Muchos de ellos han obtenido premios y reconocimientos tanto dentro como fuera del Perú y se han ganado con la fuerza de sus textos una atención totalmente merecida. Evidentemente en esta recopilación de nombres faltan varios. Mi memoria, esa traidora, a menudo me juega mal. Pero, por suerte me queda la tranquilidad de que si a algunos he omitido por imprudencia o por falta de rigor, creo que son fáciles de ubicar. Sus obras están allí. Las muchas editoriales que los publican también. Y celebro que esto sea así, porque la riqueza de nuestra diversidad cultural de esta manera también está más presente en los libros que se publican. En el Perú existe un dicho: «El que no tiene de inca, tiene de mandinga». Felizmente, en su literatura también. Y esto, cada vez se hace más evidente gracias a las editoriales peruanas que lo hacen posible.

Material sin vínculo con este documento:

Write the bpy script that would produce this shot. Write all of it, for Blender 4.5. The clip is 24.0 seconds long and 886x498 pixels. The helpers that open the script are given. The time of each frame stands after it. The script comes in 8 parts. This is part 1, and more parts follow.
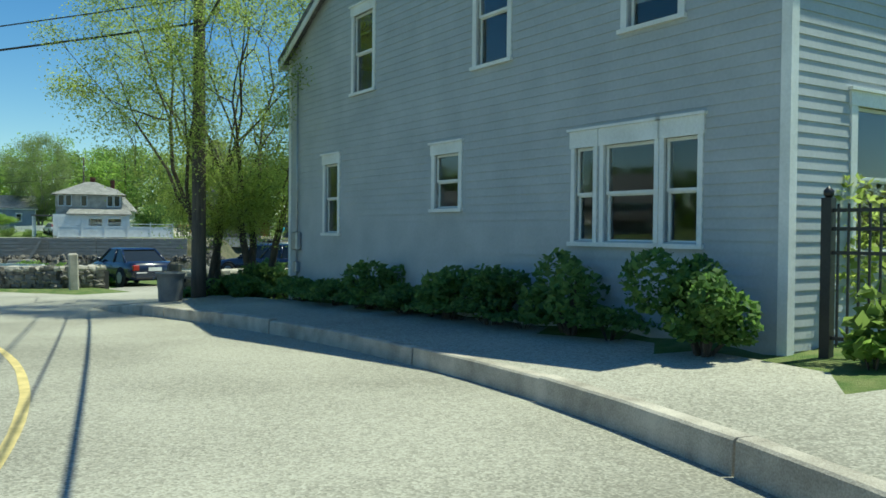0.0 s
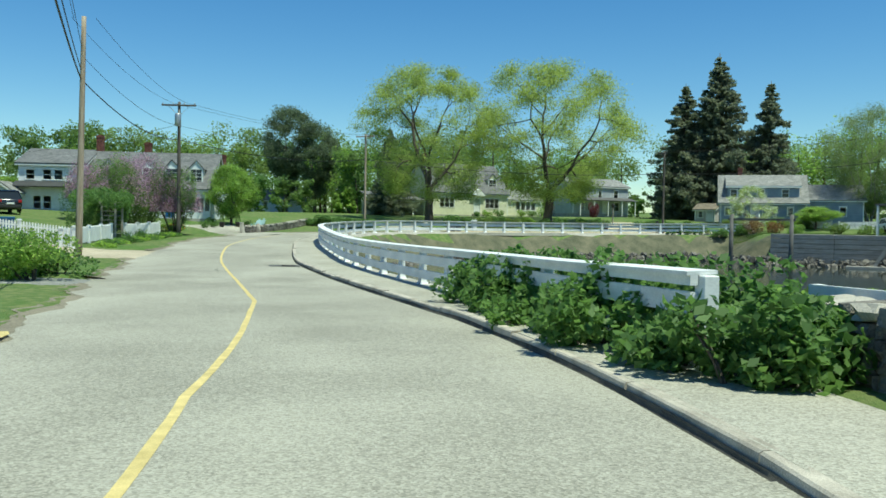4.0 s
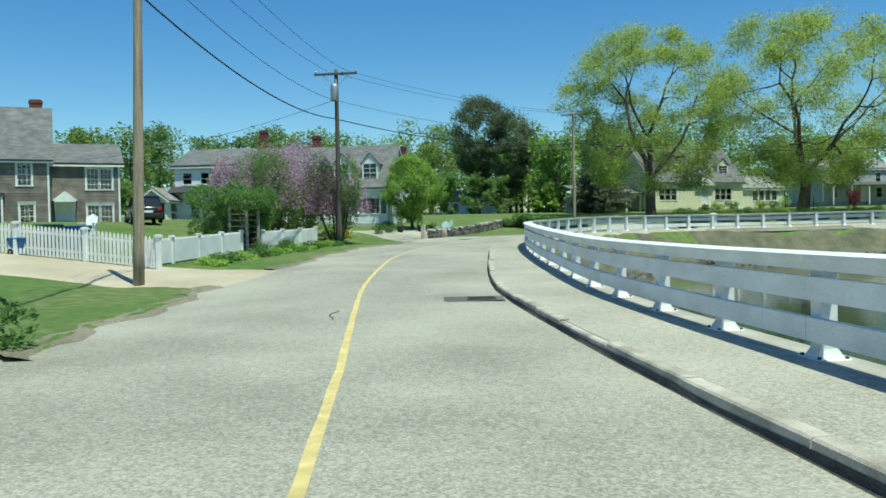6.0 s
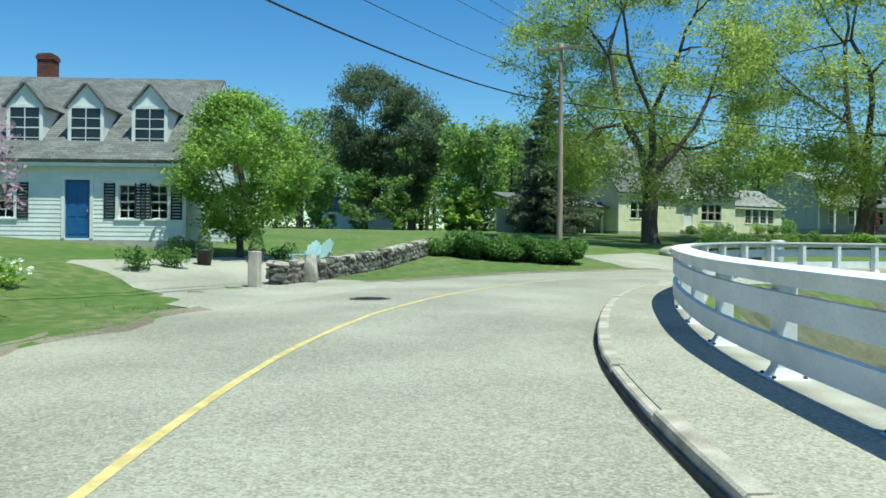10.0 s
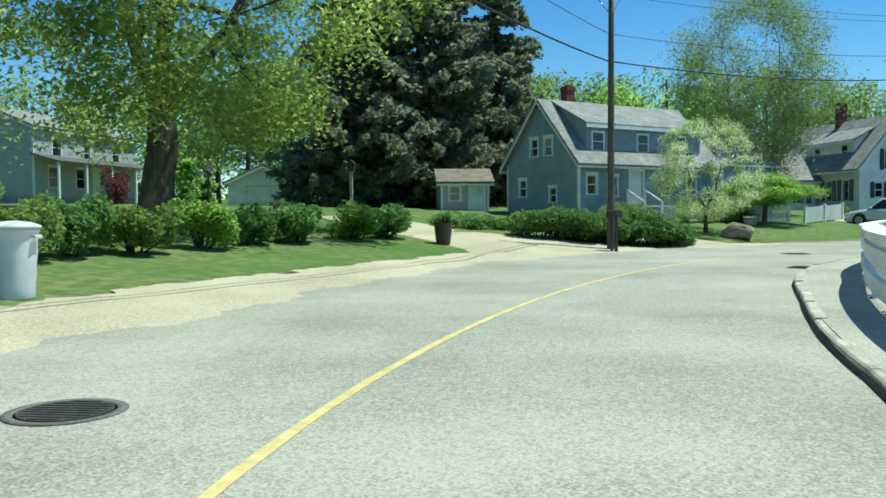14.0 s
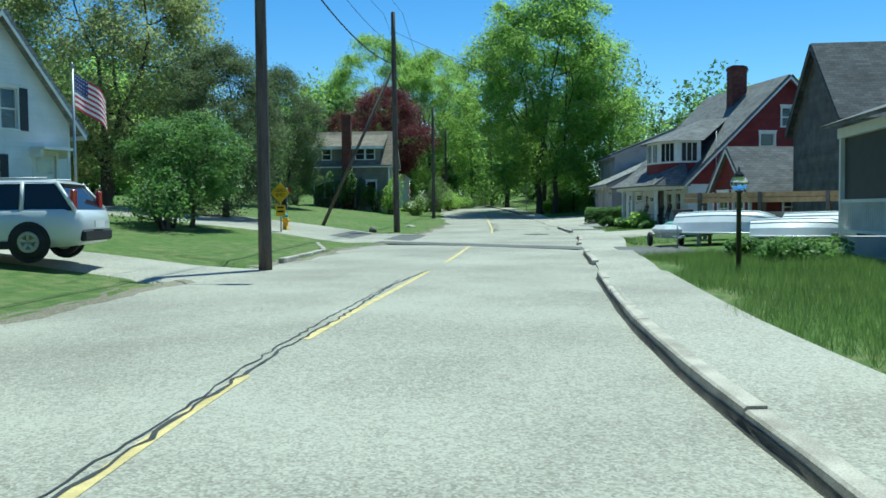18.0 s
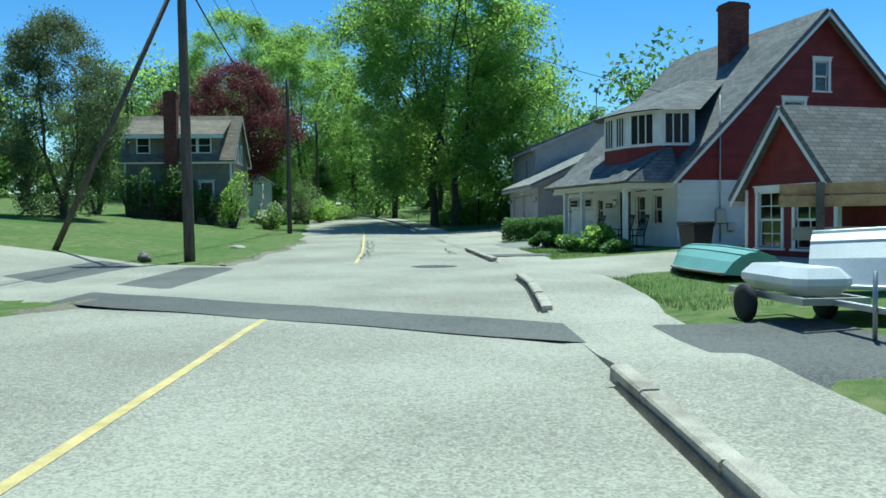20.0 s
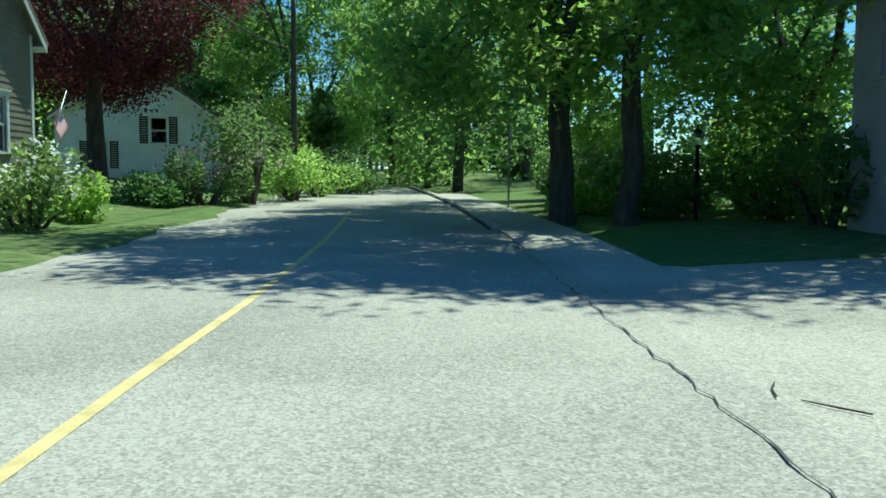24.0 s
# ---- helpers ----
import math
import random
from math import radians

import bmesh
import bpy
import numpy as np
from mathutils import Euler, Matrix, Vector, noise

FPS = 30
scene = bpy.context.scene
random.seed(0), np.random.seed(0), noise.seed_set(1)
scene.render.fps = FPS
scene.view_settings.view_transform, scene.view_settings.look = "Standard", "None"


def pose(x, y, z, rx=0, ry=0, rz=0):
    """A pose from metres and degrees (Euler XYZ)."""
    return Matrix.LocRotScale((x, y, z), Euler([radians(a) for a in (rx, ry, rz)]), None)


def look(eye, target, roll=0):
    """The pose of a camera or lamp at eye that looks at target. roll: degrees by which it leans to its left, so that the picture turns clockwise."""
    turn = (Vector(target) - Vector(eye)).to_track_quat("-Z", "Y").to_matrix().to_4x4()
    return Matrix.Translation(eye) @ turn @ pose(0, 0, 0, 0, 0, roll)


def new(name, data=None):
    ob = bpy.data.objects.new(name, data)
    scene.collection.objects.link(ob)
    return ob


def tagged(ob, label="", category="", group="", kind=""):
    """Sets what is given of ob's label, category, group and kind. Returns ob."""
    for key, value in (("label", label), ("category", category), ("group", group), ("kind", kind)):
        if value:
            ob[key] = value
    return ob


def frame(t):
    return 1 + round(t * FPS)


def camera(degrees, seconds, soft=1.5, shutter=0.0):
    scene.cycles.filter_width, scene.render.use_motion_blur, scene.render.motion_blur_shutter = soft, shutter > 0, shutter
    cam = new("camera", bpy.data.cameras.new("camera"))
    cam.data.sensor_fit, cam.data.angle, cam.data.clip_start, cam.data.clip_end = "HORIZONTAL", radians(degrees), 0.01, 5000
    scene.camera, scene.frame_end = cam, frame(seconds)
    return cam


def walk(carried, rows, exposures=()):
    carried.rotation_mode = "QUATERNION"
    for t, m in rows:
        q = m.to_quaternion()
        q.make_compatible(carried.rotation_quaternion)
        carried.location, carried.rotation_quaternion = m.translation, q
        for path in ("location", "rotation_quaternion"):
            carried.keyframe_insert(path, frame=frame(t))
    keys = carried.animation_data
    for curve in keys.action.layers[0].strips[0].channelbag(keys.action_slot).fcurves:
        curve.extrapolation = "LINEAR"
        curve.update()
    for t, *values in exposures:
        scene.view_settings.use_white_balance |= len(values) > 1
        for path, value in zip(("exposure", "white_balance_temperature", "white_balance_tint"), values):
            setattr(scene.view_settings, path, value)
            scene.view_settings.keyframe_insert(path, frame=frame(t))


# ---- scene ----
cam = camera(55.8, 24.0, soft=1.6)
# seconds, x, y, z of the eye, yaw, pitch, roll
PATH = [
    (0.0, 5.517, 5.374, 1.450, 3.79, -1.19, -0.49),
    (0.5, 4.666, 8.980, 1.408, 11.78, -2.07, -0.90),
    (1.0, 3.237, 12.439, 1.345, 20.59, -1.94, -1.15),
    (1.5, 1.299, 15.667, 1.251, 29.37, -2.36, -0.32),
    (2.0, -1.063, 18.698, 1.135, 36.58, -2.44, 0.15),
    (2.5, -3.715, 21.551, 1.002, 41.51, -2.37, -0.58),
    (3.0, -6.660, 24.270, 0.865, 45.97, -2.05, -0.97),
    (3.5, -9.859, 26.881, 0.758, 49.97, -1.68, -1.11),
    (5.5, -24.380, 34.973, 0.418, 65.54, -1.75, 0.94),
    (6.0, -28.446, 36.516, 0.366, 67.33, -1.39, 1.11),
    (6.5, -32.464, 38.014, 0.327, 68.16, -1.35, 0.40),
    (7.0, -36.406, 39.453, 0.308, 68.54, -1.21, -0.25),
    (7.5, -40.322, 40.923, 0.327, 69.25, -1.14, 0.11),
    (8.0, -44.274, 42.468, 0.371, 68.87, -0.85, 0.83),
    (8.5, -48.227, 44.151, 0.457, 66.62, -0.38, 0.37),
    (9.0, -52.137, 45.980, 0.575, 63.37, -0.45, -0.27),
    (9.5, -56.024, 47.901, 0.705, 60.85, -0.42, -0.54),
    (10.0, -60.046, 49.942, 0.809, 58.69, -0.21, -0.55),
    (10.5, -64.135, 52.239, 0.881, 56.48, 0.14, -0.22),
    (11.0, -67.993, 54.819, 0.945, 53.06, 0.27, 0.20),
    (11.5, -71.320, 57.708, 1.028, 47.29, -0.16, 0.44),
    (12.0, -74.281, 60.760, 1.130, 39.95, -0.98, 0.51),
    (12.5, -76.715, 64.137, 1.219, 31.86, -1.47, 0.60),
    (13.0, -78.601, 67.795, 1.278, 23.68, -1.67, 0.74),
    (13.5, -79.884, 71.702, 1.308, 15.91, -1.81, 0.88),
    (14.0, -80.506, 75.865, 1.313, 6.57, -2.17, 0.36),
    (14.5, -80.509, 80.196, 1.306, -2.33, -2.14, 0.43),
    (15.0, -79.994, 84.533, 1.320, -9.73, -1.79, 0.94),
    (15.5, -79.015, 88.792, 1.351, -15.89, -1.73, 1.54),
    (16.0, -77.662, 92.910, 1.388, -21.40, -2.11, 2.28),
    (16.5, -75.922, 96.858, 1.377, -27.57, -2.43, 2.94),
    (17.0, -73.602, 100.530, 1.451, -35.34, -2.43, 2.41),
    (17.5, -70.806, 103.845, 1.536, -42.82, -2.31, 0.85),
    (18.0, -67.626, 106.876, 1.549, -48.98, -2.65, 0.58),
    (18.5, -64.114, 109.724, 1.544, -53.39, -2.88, 0.59),
    (20.5, -48.289, 120.241, 1.592, -56.40, -1.90, 0.58),
    (21.0, -44.206, 123.057, 1.653, -56.23, -1.72, 0.34),
    (21.5, -40.129, 125.927, 1.707, -55.26, -2.10, 0.31),
    (22.0, -36.070, 128.835, 1.742, -53.95, -2.44, -0.04),
    (22.5, -32.045, 131.837, 1.762, -52.89, -2.99, 0.43),
    (23.0, -28.081, 134.901, 1.802, -52.58, -3.14, 0.62),
    (23.5, -24.148, 138.001, 1.872, -52.89, -3.53, 0.28),
    (24.0, -20.273, 141.154, 1.934, -51.44, -4.01, -0.37),
]
walk(cam, [(t, pose(x, y, z, 90 + pitch, roll, yaw)) for t, x, y, z, yaw, pitch, roll in PATH],
     exposures=[(0, 0.20, 6350, -13), (1, 0.39, 6350, -13), (2, 0.35, 6350, -13), (3, 0.21, 6300, -13), (6, 0.15, 6100, -13), (8, 0.21, 6050, -13), (12, 0.35, 5900, -13), (14, 0.29, 5800, -14),
                (16, 0.21, 5600, -14), (18, 0.21, 5450, -14), (21, 0.27, 5450, -14), (23, 0.28, 5450, -14), (24, 0.40, 5550, -14)])

# ---- sun and sky ----
SUN_EL, SUN_AZ = radians(69), radians(77)
world = bpy.data.worlds.new("sky")
scene.world = world
world.use_nodes = True
wn = world.node_tree
sky = wn.nodes.new("ShaderNodeTexSky")
sky.sky_type, sky.sun_disc = "NISHITA", False
sky.sun_elevation, sky.sun_rotation = SUN_EL, SUN_AZ
sky.air_density, sky.dust_density, sky.ozone_density = 1.0, 0.1, 3.0
deeper = wn.nodes.new("ShaderNodeHueSaturation")
deeper.inputs["Saturation"].default_value = 1.3
deeper.inputs["Hue"].default_value = 0.507
wn.links.new(sky.outputs[0], deeper.inputs["Color"])
wn.links.new(deeper.outputs[0], wn.nodes["Background"].inputs[0])
wn.nodes["Background"].inputs[1].default_value = 0.115
sun = new("sun", bpy.data.lights.new("sun", "SUN"))
sun.data.energy, sun.data.angle, sun.data.color = 5.0, radians(0.5), (1.0, 0.94, 0.82)
sun.matrix_world = look((300 * math.cos(SUN_EL) * math.sin(SUN_AZ), 300 * math.cos(SUN_EL) * math.cos(SUN_AZ), 300 * math.sin(SUN_EL)), (0, 0, 0))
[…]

Por fortuna, el mercado peruano del libro ha crecido, se ha diversificado y se ha vuelto más asequible. Ha permitido salir a la luz a muchos de esos «lectores escondidos» o «lectores fantasmas». Evidentemente los libros importados siguen siendo caros, y por ello se consume más producto nacional (1). Libros originales, claro está. No quiero decir con esto que las copias ilegales han desaparecido. Sí, tal vez, que se han reducido. Las últimas veces que he ido por Lima no he visto tantos libreros ambulantes como en años anteriores. «Piratita, pero de calidad, hermano», seguramente dice todavía por allí, algún pobre iluso vendiendo libros, sin saber que en el Perú, como todo mundo sabe desde siempre, no se lee.
Notas
1. De acuerdo al estudio realizado por la Cámara Peruana del Libro, El mercado editorial en el Perú, en promedio el 71% de las ventas de libros durante el 2009, 2010 y 2011, es de aquellas obras producidas en el Perú.